Question

Maximize \( Z = 2x+3y \), subject to the constraints:
\( x+y \le 2 \)
\( 2x+y \le 3 \)
\( x,y \ge 0 \)

• A. 5
• B. 6
• C. 7
• D. 10

Hint:

For 2-variable LPPs, the graphical method is fastest. Quickly sketch the lines, shade the feasible region, and identify the corner points. The optimal solution (max or min) is guaranteed to be at one of these corners. Always check that your intersection points satisfy all constraints.

Answer 1

The Correct Option is B

Step 1: Understanding the Concept:
This is a linear programming problem (LPP). The goal is to find the maximum value of a linear objective function \(Z\) given a set of linear inequality constraints, which define a feasible region. The maximum value of \(Z\) will occur at one of the vertices (corner points) of the feasible region.

Step 2: Key Formula or Approach:
1. Graph the inequalities to identify the feasible region. 2. Determine the coordinates of the vertices of this region. 3. Evaluate the objective function \(Z = 2x+3y\) at each vertex. 4. The largest value of \(Z\) found is the maximum value.

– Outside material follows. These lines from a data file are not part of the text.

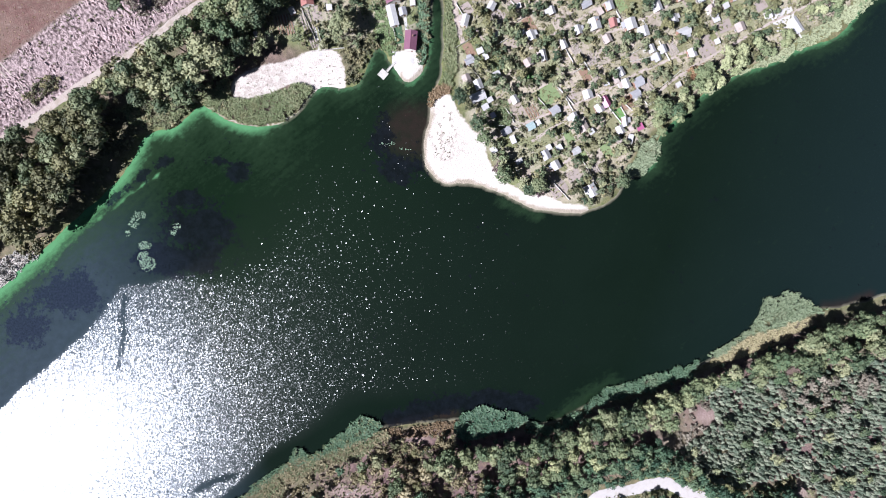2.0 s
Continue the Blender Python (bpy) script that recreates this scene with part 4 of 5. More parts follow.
def blades(zone, density, seed, height=(1.4, 2.4), width=0.2, wet_too=True, fan=4):
    """Tufts of arched blades over an outline."""
    r = np.random.default_rng(seed)
    poly = np.array(zone, float)
    lo, hi = poly.min(0), poly.max(0)
    n = int((hi - lo).prod() * density)
    x, y = r.uniform(lo[0], hi[0], n), r.uniform(lo[1], hi[1], n)
    ok = inside(x, y, poly) + (rough_noise(x, y, 5, seed) - 0.5) * 3.5 > 0
    ok &= waver(x, y, 2.2, seed + 1) > 0.22
    if not wet_too:
        ok &= land(x, y) > 0
    x, y = np.repeat(x[ok], fan), np.repeat(y[ok], fan)
    n = len(x)
    a, h = r.uniform(0, 2 * math.pi, n), r.uniform(*height, n)
    out, side = np.stack([np.cos(a), np.sin(a), 0 * a], 1), np.stack([-np.sin(a), np.cos(a), 0 * a], 1)
    foot = np.stack([x, y, terrain(x, y).clip(-0.3)], 1) + out * r.uniform(0, 0.25, (n, 1))
    w = width * r.uniform(0.7, 1.3, (n, 1))
    knee = foot + out * 0.2 + (0, 0, 1) * (h * 0.7)[:, None]
    tip = knee + out * (0.45 * h * r.uniform(0.6, 1.3, n))[:, None] + (0, 0, 1) * (h * 0.2)[:, None]
    v = np.stack([foot - side * w * 0.5, foot + side * w * 0.5, knee - side * w, knee + side * w, tip - side * w * 0.5, tip + side * w * 0.5], 1)
    k = np.arange(n)[:, None] * 6
    f = np.concatenate([k + (0, 1, 3, 2), k + (2, 3, 5, 4)])
    return v.reshape(-1, 3), f, np.repeat(rough_noise(x, y, 7, seed + 3) * 0.6 + r.uniform(0, 0.35, n), 6)


def reed_bed(name, zone, density, seed, material, label, **kw):
    v, f, t = blades(zone, density, seed, **kw)
    stuff(name, v, f, (material,), np.zeros(len(f)), t, label, "reeds" if "reed" in name else "plants")


# ---- where the woods stand ----
FOREST_WEST = [(-297.8, -14.5), (-238.3, 19.5), (-218.6, 34.0), (-202.3, 45.5), (-191.7, 54.8), (-180.2, 57.4), (-176.3, 53.8), (-177.3, 45.6), (-176.4, 34.9), (-179.0, 21.5), (-187.0, 11.0), (-195.5, 1.5), (-204.0, -7.0), (-211.0, -14.5), (-219.5, -18.5), (-227.0, -20.0), (-236.0, -19.0), (-246.0, -28.0), (-297.0, -68.0)]
FOREST_ROAD = [(-184.9, 56.2), (-168.0, 66.2), (-153.9, 71.7), (-149.6, 82.0), (-137.3, 90.2), (-131.7, 94.9), (-125.7, 104.0), (-119.0, 108.7), (-107.8, 116.9), (-67.8, 147.1), (-50.9, 147.6), (-78.5, 124.4), (-81.2, 115.9), (-92.2, 103.0), (-109.0, 92.7), (-104.5, 81.5), (-112.7, 67.2), (-126.7, 58.3), (-139.3, 53.7), (-156.4, 52.4), (-167.8, 56.6), (-179.2, 58.3)]
ROADSIDE_SCRUB = [(-202.1, 61.4), (-193.7, 66.5), (-178.8, 76.8), (-169.8, 82.7), (-161.4, 85.4), (-156.3, 82.5), (-166.7, 74.7), (-178.6, 69.3), (-190.6, 61.7), (-198.1, 58.5)]
CLEARING_SCRUB = [(125.5, -91.9), (152.7, -88.4), (155.2, -100.3), (148.4, -110.0), (137.1, -121.5), (123.5, -122.5), (118.0, -112.2)]
SHADE_SCRUB = [(-188.8, 44.9), (-178.3, 48.8), (-167.6, 43.7), (-165.9, 37.1), (-173.2, 24.8), (-184.0, 30.6)]
SHORE_SCRUB = [(62.9, 13.2), (76.3, 18.1), (82.7, 25.2), (88.6, 30.5), (92.9, 27.6), (87.8, 18.1), (78.0, 11.8), (64.5, 9.0)]
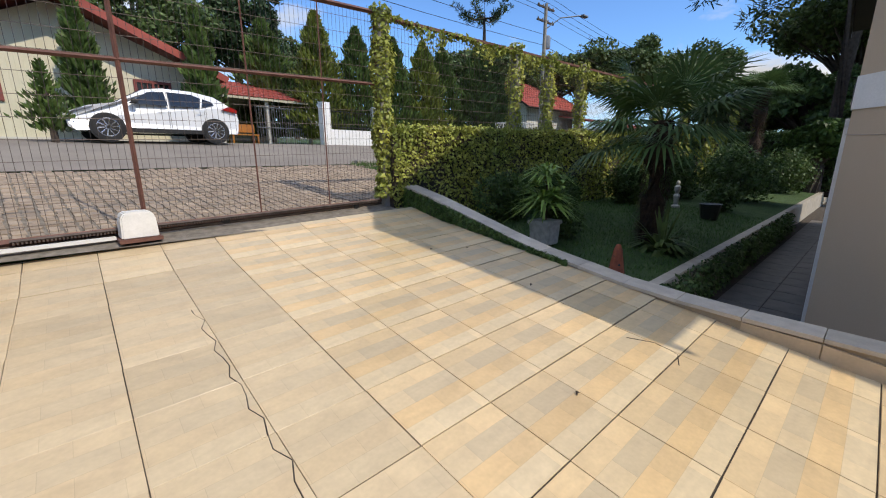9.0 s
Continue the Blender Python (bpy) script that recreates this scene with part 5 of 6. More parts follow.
pl = thing("potted_plant", "bushy green plant in a weathered white stone pot", "potted plant", (3.34, 9.0, 0.625))
part("pot", prism([(-0.13, 0.0), (0.13, 0.0), (0.17, 0.3), (-0.17, 0.3)], "y", -0.15, 0.15, None, 0.012), M["stone_white"], pl, "weathered white stone pot")
part("pot_rim", box(-0.185, 0.185, -0.17, 0.17, 0.28, 0.335, None, 0.01), M["stone_white"], pl)
part("stems", tube([(0, 0, 0.3), (0.05, 0.02, 0.6), (0.0, 0.0, 0.95)], [0.03, 0.025, 0.015]), M["bark"], pl)
for at, n_, ln in (((0, 0, 0.5), 70, 0.62), ((0.1, 0.08, 0.62), 50, 0.55), ((-0.12, -0.05, 0.6), 50, 0.55), ((0.02, 0.02, 0.95), 56, 0.5)):
    blades(pl, "sword_leaves", at, n_, ln, 0.02, 0.5, M["yucca"])
for q in range(6):
    a = q * 1.05
    c = (0.16 * math.cos(a), 0.16 * math.sin(a) - 0.05, 0.62 + 0.1 * (q % 3))
    blades(pl, "rosette", c, 30, 0.16, 0.03, 0.6, M["yucca"], 0.2)
fe = thing("fern", "arching fern by the lawn's edge", "fern", (4.55, 7.85, 0.48))
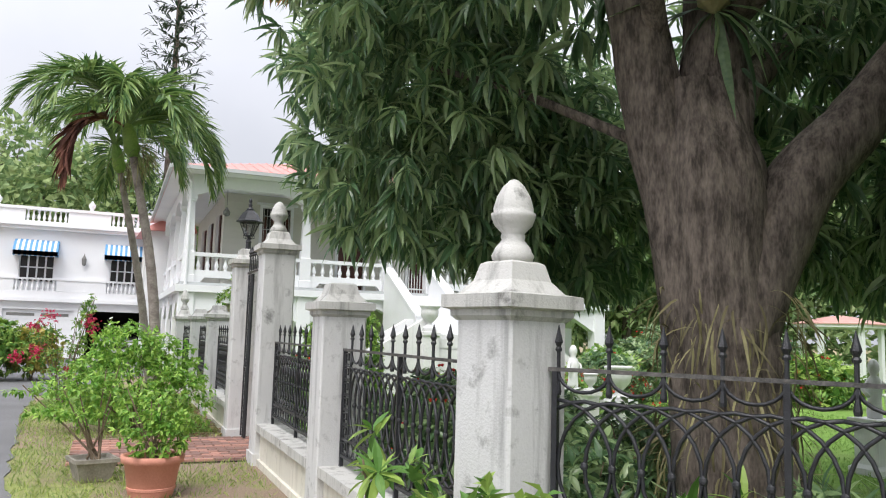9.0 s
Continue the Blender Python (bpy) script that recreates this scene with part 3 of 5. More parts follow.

Step 3: Detailed Explanation:
The constraints are: 1. \( x \ge 0, y \ge 0 \) (First quadrant) 2. \( x+y \le 2 \) (Region below the line \(x+y=2\)) 3. \( 2x+y \le 3 \) (Region below the line \(2x+y=3\)) Let's find the vertices of the feasible region:
Vertex 1 (Origin): Intersection of \(x=0\) and \(y=0\), which is \((0,0)\).
Vertex 2 (x-intercept): Intersection of \(y=0\) and \(2x+y=3\). This gives \(2x=3 \implies x=1.5\). The point is \((1.5, 0)\). (Check other constraint: \(1.5+0 \le 2\), which is true).
Vertex 3 (y-intercept): Intersection of \(x=0\) and \(x+y=2\). This gives \(y=2\). The point is \((0,2)\). (Check other constraint: \(2(0)+2 \le 3\), which is true).
Vertex 4 (Intersection of lines): Intersection of \(x+y=2\) and \(2x+y=3\). Subtracting the first equation from the second: \((2x+y) - (x+y) = 3-2 \implies x=1\). Substitute \(x=1\) into \(x+y=2\): \(1+y=2 \implies y=1\). The point is \((1,1)\). The vertices of the feasible region are (0,0), (1.5, 0), (0,2), and (1,1). Now, evaluate \(Z=2x+3y\) at each vertex:
At (0,0): \( Z = 2(0) + 3(0) = 0 \)
At (1.5, 0): \( Z = 2(1.5) + 3(0) = 3 \)
At (0,2): \( Z = 2(0) + 3(2) = 6 \)
At (1,1): \( Z = 2(1) + 3(1) = 5 \) The values of Z are 0, 3, 5, and 6. The maximum value is 6.
Step 4: Final Answer:
The maximum value of Z is 6, which occurs at the point (0,2).